Et si les mots pèsent, gare au choc des photos: «On voit tout et n’importe quoi en ligne, avec le risque que quelqu’un balance une photo d’un plat mal présenté et fasse des dommages à la réputation de l’établissement, regrette Luc Marchal. C’est facile de trouver quelque chose qui ne va pas: il suffit de lire les commentaires TripAdvisor, les gens auront toujours quelque chose de négatif à dire.» En bien ou en mal… Pourvu qu’on en parle? L’adage ne s’applique pas à l’horeca. Même si, ainsi que le notent les chefs étoilés du Gastronome, Sébastien Hankard et Jean Vrijdaghs, les critiques postées sur les réseaux et autres plates-formes de commentaires offrent aux restaurants «une visibilité non négligeable. Quand on est certain de la qualité qu’on sort de la cuisine à chaque assiette, il n’y a pas de raison de se tracasser». A bon entendeur…
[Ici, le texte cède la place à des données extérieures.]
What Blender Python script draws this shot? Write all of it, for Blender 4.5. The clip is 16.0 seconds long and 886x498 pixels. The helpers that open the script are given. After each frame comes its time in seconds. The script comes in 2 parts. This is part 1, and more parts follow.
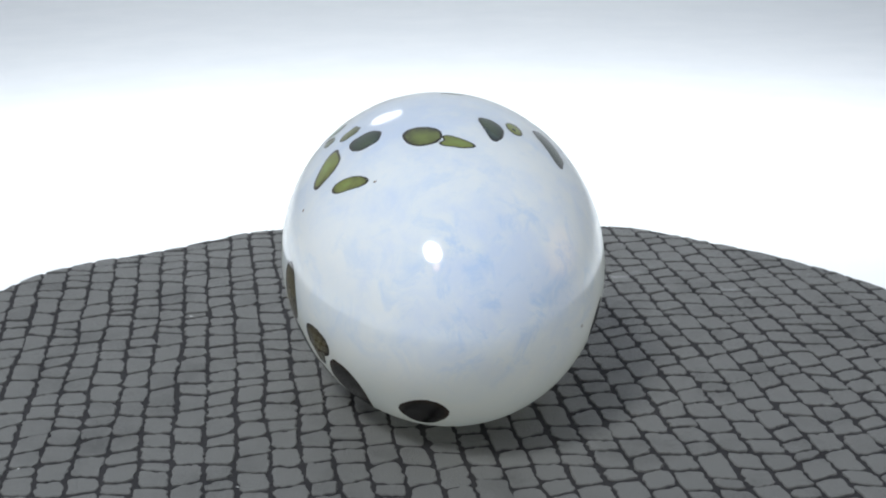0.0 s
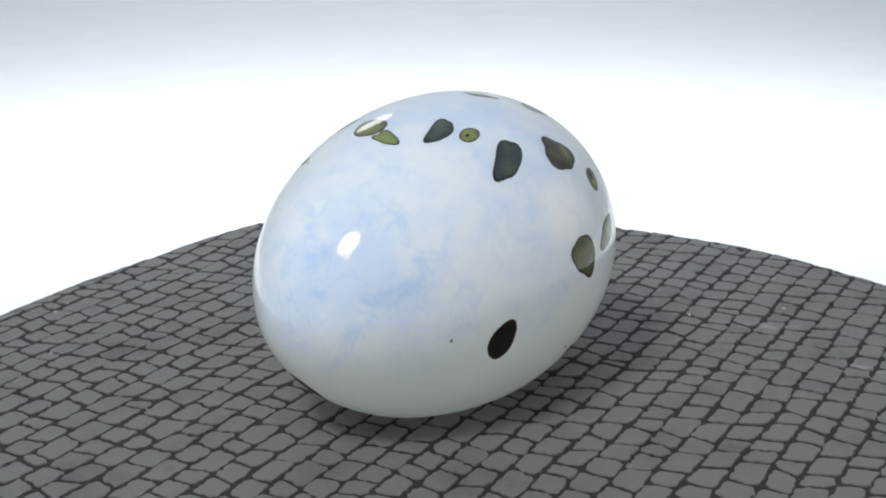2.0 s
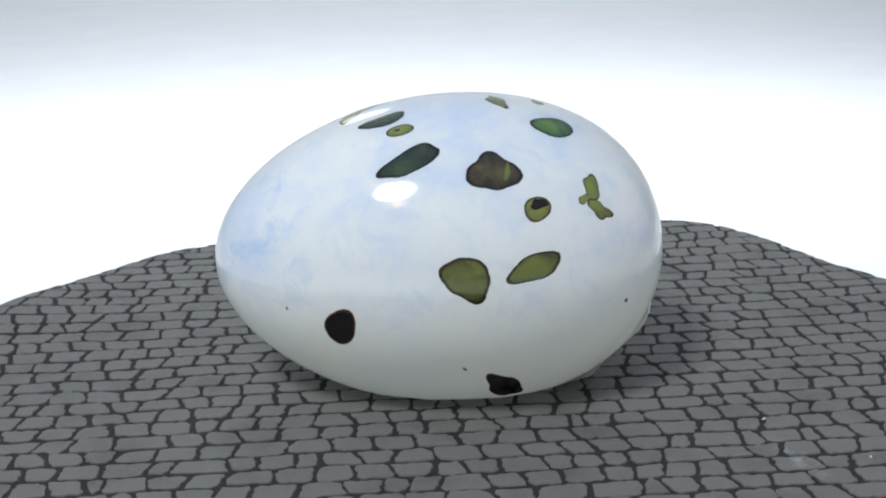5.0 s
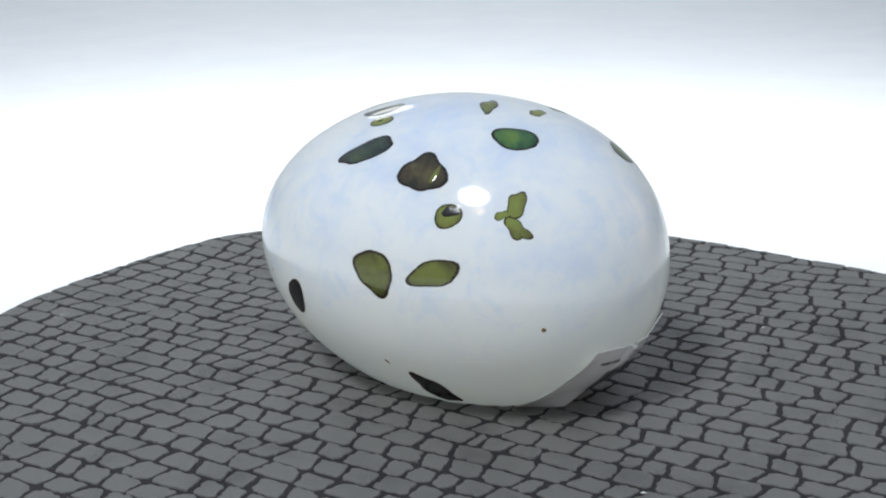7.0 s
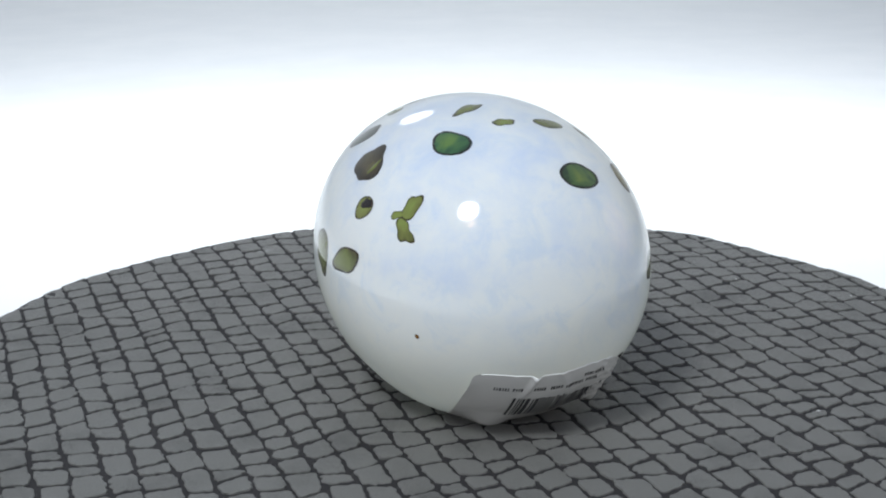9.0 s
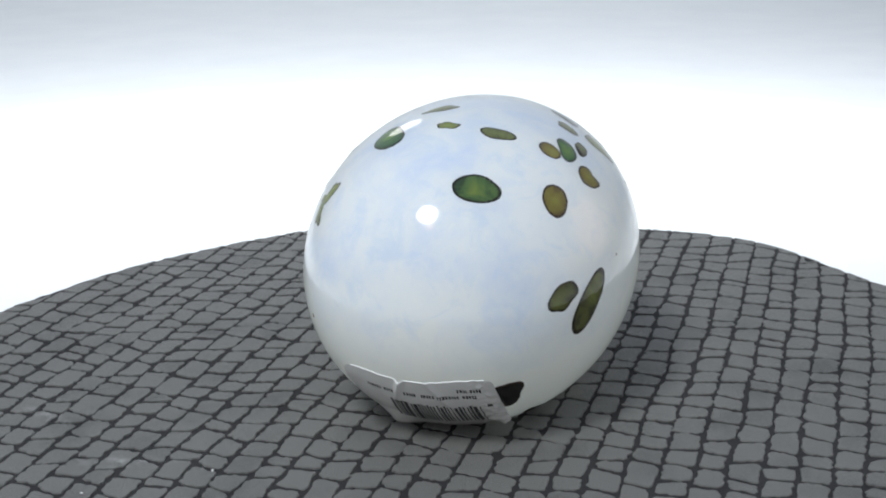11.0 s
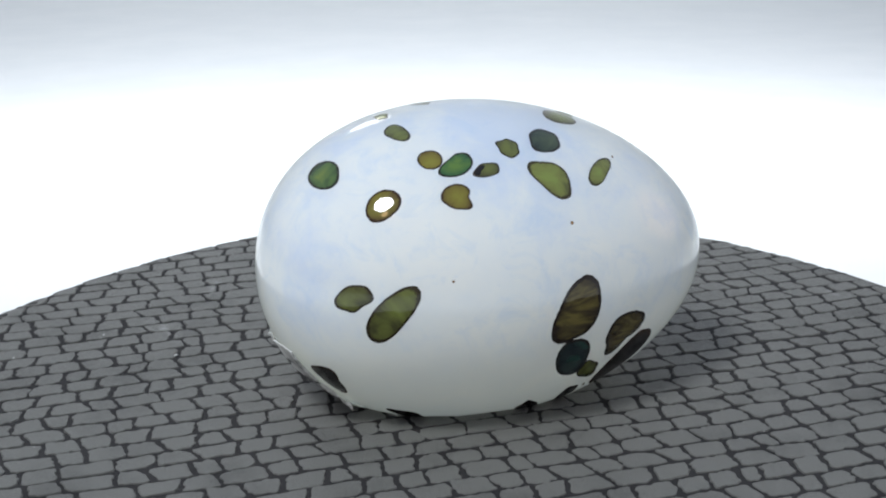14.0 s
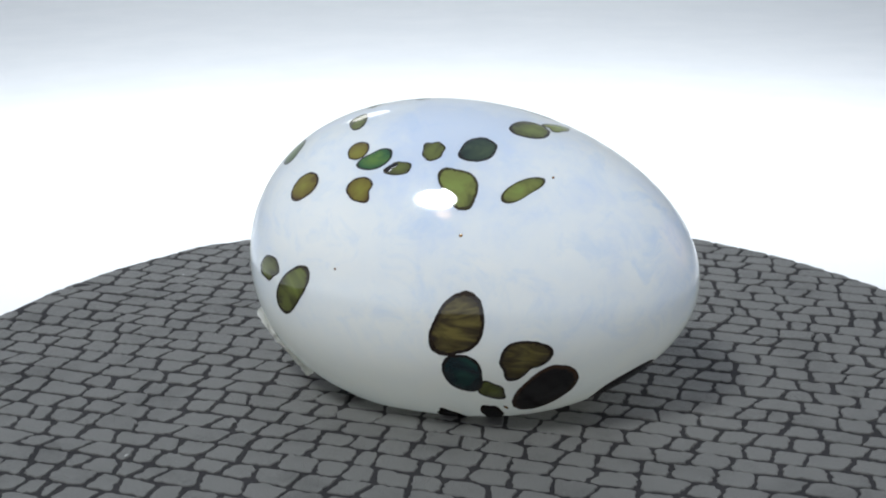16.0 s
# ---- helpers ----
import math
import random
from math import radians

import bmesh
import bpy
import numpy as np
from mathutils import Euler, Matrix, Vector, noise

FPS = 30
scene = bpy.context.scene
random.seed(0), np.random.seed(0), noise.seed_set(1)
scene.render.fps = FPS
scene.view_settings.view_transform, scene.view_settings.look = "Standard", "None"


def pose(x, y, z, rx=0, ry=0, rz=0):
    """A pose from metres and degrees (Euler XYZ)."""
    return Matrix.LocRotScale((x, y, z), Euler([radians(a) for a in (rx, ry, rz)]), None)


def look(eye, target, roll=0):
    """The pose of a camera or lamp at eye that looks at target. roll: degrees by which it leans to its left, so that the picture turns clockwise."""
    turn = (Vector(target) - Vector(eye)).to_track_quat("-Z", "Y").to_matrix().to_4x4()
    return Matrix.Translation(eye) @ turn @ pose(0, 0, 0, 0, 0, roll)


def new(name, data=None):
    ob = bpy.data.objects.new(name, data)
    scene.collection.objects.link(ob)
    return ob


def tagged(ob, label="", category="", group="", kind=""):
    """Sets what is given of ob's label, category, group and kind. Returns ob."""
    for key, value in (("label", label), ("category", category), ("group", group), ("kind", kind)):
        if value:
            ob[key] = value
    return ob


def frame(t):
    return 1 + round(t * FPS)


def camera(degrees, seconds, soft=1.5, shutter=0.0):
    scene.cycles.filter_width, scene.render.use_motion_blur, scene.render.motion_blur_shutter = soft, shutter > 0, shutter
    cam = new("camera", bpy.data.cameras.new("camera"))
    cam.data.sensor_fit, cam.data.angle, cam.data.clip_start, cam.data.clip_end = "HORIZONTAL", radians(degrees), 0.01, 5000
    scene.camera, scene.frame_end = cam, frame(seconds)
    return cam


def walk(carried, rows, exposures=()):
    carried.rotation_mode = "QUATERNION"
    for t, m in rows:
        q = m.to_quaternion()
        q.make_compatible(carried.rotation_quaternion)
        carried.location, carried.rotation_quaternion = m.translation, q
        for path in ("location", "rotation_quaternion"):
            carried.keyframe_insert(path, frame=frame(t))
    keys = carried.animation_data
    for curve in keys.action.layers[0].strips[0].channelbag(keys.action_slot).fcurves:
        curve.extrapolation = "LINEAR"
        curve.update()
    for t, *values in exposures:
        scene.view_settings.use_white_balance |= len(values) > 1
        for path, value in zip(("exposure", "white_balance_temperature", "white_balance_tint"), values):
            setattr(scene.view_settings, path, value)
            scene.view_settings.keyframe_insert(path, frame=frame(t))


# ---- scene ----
# ---- camera ----
EYE = Vector((0.0, -0.4, 0.1642))
WAY = Vector((-0.01193, 0.95516, -0.29584))
cam = camera(35.09, 16.0, soft=2.0)
walk(cam, [(0.0, look(EYE, EYE + WAY, -0.675)), (16.0, look(EYE, EYE + WAY, -0.675))])

# ---- world and lamps ----
world = bpy.data.worlds.new("studio_room")
scene.world = world
world.use_nodes = True
room = world.node_tree.nodes["Background"]
room.inputs["Strength"].default_value = 0.55
way = world.node_tree.nodes.new("ShaderNodeTexCoord")
split = world.node_tree.nodes.new("ShaderNodeSeparateXYZ")
tint = world.node_tree.nodes.new("ShaderNodeValToRGB")
tint.color_ramp.elements[0].position, tint.color_ramp.elements[0].color = 0.0, (0.93, 0.905, 0.885, 1)
tint.color_ramp.elements[1].position, tint.color_ramp.elements[1].color = 0.7, (0.73, 0.86, 1.06, 1)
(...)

Pourboire or not pourboire?

Longtemps, la question ne s’est posée que lors de voyages à l’étranger, mais la pratique semble avoir traversé l’Atlantique… Sans devenir aussi prévalente pour autant: «Le pourboire n’est pas encore systématique, pour la simple et bonne raison que le personnel belge est salarié, et ne dépend pas des pourboires pour vivre», explique Luc Marchal. Et David Debin de préciser que si d’aventure vous vouliez marquer votre appréciation en laissant un pourboire, mieux vaut opter pour du cash: «En Belgique, le pourboire n’est pas du tout légiféré, donc dès l’instant où il devient traçable, c’est-à-dire s’il est laissé par carte bancaire, il est assimilé à un salaire. Ce qui veut dire précompte et ONSS, voire même impôts supplémentaires puisqu’il est considéré comme un chiffre d’affaires. Je suis pour la pratique du pourboire, mais si celle-ci se généralise, il faut prendre l’aspect fiscal en compte.»

« Une façon de transmettre à notre équipe qu’on a passé un moment réussi. »
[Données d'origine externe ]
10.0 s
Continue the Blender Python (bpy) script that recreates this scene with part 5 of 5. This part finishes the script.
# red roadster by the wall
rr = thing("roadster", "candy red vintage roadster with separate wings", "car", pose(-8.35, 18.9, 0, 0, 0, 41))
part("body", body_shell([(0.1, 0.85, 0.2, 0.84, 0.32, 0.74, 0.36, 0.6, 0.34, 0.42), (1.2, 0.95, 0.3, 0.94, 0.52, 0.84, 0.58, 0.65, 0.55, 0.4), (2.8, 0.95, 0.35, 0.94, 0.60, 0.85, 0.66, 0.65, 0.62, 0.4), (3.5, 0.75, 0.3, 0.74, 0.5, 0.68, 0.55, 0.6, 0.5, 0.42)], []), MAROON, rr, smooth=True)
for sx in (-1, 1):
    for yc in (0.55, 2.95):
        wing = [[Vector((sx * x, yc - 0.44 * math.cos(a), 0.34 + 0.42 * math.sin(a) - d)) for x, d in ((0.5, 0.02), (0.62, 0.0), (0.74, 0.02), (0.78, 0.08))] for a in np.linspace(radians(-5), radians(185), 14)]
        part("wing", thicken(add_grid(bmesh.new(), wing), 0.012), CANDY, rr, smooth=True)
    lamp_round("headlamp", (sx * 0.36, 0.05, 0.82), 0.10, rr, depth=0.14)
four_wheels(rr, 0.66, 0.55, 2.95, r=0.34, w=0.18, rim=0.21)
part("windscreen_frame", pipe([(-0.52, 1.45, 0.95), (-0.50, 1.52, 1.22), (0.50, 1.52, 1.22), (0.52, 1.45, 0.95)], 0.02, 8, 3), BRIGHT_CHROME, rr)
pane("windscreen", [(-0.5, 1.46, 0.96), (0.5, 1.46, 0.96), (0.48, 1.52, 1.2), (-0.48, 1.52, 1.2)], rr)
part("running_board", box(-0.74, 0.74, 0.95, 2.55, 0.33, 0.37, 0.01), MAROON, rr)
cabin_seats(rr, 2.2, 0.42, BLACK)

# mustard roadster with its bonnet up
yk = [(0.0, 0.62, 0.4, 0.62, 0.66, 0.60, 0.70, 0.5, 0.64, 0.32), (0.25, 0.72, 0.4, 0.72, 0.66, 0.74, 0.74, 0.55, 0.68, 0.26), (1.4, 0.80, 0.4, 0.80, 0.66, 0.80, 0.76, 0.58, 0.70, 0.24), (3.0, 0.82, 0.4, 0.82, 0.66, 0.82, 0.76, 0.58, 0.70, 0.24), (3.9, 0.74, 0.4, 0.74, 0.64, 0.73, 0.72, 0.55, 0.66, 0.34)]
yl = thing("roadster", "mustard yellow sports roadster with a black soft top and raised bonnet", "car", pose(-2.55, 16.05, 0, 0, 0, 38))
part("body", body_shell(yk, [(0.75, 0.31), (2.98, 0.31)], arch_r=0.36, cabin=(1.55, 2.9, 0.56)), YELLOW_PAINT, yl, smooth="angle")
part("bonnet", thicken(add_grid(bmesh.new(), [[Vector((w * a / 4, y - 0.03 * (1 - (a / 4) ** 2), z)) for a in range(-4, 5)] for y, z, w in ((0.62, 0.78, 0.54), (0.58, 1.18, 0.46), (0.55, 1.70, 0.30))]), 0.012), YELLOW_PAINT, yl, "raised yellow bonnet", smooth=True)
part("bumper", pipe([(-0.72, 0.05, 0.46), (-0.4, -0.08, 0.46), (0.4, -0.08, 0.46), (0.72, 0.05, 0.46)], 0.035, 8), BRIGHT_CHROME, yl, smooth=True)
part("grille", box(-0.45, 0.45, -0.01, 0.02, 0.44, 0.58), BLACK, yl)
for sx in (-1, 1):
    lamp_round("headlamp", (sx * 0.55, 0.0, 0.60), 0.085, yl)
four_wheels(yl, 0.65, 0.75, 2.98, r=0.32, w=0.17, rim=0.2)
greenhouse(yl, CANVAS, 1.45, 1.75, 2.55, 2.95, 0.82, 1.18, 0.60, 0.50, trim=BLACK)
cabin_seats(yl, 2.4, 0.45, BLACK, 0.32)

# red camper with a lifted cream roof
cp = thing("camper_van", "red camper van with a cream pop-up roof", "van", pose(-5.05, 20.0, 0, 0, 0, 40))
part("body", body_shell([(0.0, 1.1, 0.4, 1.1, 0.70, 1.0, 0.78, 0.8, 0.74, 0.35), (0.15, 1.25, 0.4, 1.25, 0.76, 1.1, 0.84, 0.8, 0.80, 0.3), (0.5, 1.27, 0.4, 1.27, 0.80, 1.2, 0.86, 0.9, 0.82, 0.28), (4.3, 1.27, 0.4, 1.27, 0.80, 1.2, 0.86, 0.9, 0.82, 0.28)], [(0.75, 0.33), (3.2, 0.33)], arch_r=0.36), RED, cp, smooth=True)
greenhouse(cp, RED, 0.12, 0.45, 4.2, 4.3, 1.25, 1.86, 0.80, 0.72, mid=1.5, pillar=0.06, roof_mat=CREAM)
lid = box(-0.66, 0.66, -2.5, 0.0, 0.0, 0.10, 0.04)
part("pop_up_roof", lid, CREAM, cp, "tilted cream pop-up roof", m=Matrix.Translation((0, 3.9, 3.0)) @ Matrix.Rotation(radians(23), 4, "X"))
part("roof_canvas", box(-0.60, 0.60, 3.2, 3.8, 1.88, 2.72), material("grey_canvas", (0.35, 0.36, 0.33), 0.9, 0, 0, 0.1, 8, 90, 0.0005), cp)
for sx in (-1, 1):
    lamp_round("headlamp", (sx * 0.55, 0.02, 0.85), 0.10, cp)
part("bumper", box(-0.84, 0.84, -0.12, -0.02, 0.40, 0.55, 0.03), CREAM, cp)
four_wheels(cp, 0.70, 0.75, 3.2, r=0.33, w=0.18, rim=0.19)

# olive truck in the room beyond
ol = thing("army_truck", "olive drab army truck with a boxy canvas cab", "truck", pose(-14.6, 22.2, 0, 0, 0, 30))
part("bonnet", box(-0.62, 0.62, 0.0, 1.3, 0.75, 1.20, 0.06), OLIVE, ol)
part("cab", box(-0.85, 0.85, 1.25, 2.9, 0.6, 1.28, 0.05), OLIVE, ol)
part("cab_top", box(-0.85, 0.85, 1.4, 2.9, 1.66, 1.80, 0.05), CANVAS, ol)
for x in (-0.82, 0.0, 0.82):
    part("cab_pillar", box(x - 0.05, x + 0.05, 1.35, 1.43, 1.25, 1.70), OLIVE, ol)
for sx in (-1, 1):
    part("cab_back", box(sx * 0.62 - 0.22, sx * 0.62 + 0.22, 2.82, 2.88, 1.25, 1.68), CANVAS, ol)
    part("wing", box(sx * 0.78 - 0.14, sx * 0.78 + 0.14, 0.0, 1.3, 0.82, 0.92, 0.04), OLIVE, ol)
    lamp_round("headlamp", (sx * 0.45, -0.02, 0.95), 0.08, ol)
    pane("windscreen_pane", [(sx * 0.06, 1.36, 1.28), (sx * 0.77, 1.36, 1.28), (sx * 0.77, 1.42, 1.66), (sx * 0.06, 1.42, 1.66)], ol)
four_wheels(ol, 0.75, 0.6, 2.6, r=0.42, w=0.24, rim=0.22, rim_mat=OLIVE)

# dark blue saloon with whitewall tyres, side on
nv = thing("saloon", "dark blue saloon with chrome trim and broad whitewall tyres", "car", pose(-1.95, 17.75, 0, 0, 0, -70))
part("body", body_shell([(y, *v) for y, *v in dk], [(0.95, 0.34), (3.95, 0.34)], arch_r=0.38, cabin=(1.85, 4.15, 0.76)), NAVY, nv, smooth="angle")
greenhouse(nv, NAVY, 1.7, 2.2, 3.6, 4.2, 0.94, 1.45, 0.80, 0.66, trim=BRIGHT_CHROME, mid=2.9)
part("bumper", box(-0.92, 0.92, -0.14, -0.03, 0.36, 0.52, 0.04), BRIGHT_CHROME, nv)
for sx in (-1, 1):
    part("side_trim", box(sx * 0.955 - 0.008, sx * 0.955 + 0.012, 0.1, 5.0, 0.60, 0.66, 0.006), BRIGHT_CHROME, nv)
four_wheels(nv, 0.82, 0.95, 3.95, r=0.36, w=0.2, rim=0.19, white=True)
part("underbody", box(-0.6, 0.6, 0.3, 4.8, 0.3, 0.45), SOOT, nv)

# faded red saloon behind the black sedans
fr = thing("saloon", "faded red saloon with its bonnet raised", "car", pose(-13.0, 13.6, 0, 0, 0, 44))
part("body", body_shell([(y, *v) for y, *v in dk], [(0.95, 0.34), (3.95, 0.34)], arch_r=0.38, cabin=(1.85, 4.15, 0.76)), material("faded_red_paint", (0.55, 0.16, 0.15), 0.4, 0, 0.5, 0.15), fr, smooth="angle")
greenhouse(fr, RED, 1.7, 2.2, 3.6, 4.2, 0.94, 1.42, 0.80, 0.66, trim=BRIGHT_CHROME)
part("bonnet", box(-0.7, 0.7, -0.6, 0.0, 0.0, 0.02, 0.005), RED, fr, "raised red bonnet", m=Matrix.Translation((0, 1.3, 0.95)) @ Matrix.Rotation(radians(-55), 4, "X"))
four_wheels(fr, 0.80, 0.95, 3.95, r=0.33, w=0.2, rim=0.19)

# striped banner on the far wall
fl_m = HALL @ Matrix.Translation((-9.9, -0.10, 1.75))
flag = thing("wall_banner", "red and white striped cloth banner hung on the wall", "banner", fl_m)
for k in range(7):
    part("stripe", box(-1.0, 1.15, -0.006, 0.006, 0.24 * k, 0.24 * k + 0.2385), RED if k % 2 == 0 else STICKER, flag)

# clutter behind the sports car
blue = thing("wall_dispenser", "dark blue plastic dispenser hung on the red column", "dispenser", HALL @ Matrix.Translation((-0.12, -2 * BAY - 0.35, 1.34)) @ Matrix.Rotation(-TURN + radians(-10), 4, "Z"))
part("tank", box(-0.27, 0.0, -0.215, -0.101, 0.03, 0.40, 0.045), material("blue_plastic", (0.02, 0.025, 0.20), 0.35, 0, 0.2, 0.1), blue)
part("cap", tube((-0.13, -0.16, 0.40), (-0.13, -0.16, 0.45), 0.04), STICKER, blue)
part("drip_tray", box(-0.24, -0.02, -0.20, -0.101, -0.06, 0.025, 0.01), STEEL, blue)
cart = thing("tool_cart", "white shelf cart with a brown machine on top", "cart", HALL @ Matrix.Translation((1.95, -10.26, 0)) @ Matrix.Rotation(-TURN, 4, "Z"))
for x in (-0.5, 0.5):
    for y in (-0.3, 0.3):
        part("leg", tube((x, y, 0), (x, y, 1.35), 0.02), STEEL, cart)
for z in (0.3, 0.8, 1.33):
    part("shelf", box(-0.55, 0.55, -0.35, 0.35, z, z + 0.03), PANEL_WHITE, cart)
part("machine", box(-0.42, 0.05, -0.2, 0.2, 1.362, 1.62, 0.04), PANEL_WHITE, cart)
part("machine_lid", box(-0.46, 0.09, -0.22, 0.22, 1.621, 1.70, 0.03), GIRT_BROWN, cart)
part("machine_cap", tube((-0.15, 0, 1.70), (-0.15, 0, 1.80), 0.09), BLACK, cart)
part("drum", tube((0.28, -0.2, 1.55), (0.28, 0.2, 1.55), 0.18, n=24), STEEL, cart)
C’est d’ailleurs pour ça qu’au Coq aux Champs étoilé de Christophe Pauly, «il n’est pas possible de laisser de pourboire par carte de banque. C’est trop difficile à gérer au niveau comptable». Du reste, le chef, qui précise qu’il n’y a aucune obligation – «l’équipe est rémunérée pour garantir un travail de qualité» –, se dit favorable à la pratique, qu’il qualifie de «jolie gratification et remerciement à l’équipe». Même écho chez Sébastien Hankard et Jean Vrijdaghs qui voient dans le pourboire une manière pour les clients de «transmettre à notre équipe qu’ils ont passé un moment réussi et reçu un service au top», même si «chacun reste maître du pourboire qu’il souhaite ou non donner. Ça ne changera pas la qualité de notre service ou notre jugement envers eux». Bien que pour Jordan Boreux, chez qui les pourboires sont partagés avec toute l’équipe, «plongeurs compris», «cela aide à avoir des serveurs plus dévoués, aux petits soins et aux petits oignons».

© FLORE DEMAN

Nos restaurateurs sont unanimes: pas question toutefois d’imposer un seuil minimum comme aux USA. Ni de partager: «Je suis pour le pourboire, mais contre le fait que l’Etat veuille qu’on les déclare pour les taxer, confie Leopold Van Der Gracht, propriétaire du Café des Minimes, Café Circus et Cheval Marin. En tant que client, si je sais que 30% de ce que je donne à un serveur partira dans les caisses de l’Etat, j’hésiterai plus d’une fois avant d’en donner un. Le pourboire est un geste de pure gratitude en reconnaissance d’un service dévoué.» A payer de préférence en espèces donc.